First time since 2009 that Turkey has a near-zero monthly current account deficit
Turkey’s current account deficit narrowed to minus 163 million in August, down from minus $3.15 billion in July, the Central Bank of the Republic of Turkey reported on Wednesday.
It was the first time Turkey has registered a near-zero monthly current account deficit since 2009. It was a decrease of over $2 billion from July, the report said.
The 12-month rolling current account deficit was minus $43 million. In 2014, Turkey’s current account deficit was $45.84 billion.
“None of this should be a surprise,” commented Bora Tamer Yilmaz, an economist with Ziraat Securities, who had forecast a zero deficit for the month of August. “Declining commodity and energy prices, as well as an improved import-to-export ratio all contributed to the narrowed deficit.”
The deficit in goods item narrowed to $3.6 million, down by $2.6 million from August of the previous year. The deficit in services indicated a net surplus of $3.9 million, narrowing by $583 million compared to the same month in the previous year.
But investment income indicated a net outflow of $497 million, decreasing by $72 million in comparison with August 2014.
“The improvement in current account shall not be limited to the month of August.
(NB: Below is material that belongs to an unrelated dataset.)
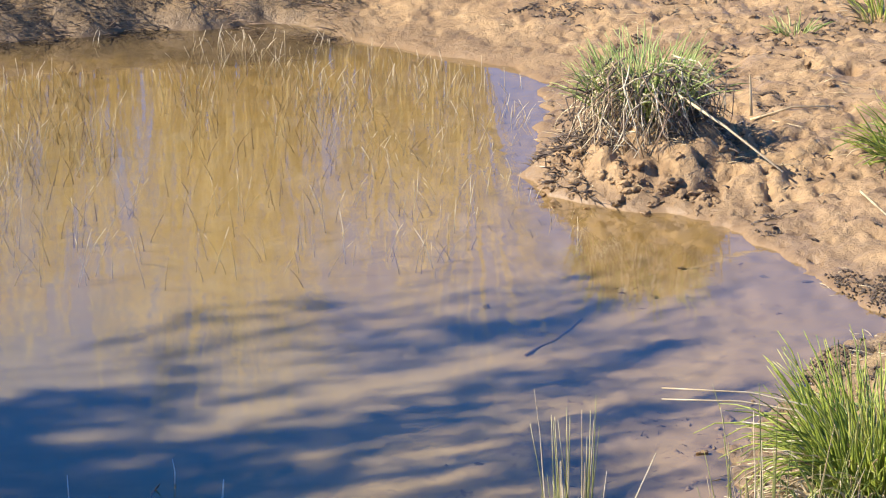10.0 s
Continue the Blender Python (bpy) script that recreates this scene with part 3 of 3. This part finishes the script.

We expect further improvements in coming years on the back of the central bank’s macro-prudential policies,” Yilmaz added. The central bank’s macro-prudential policies are controls on business and consumer credit.
The devaluation of the Turkish lira with respect to the dollar and the euro has reduced imports purchases by consumers, Yilmaz noted.
Analysts expect the current account deficit to shrink to 5 percent of GDP this year, down from 5.8 percent at the end of 2014.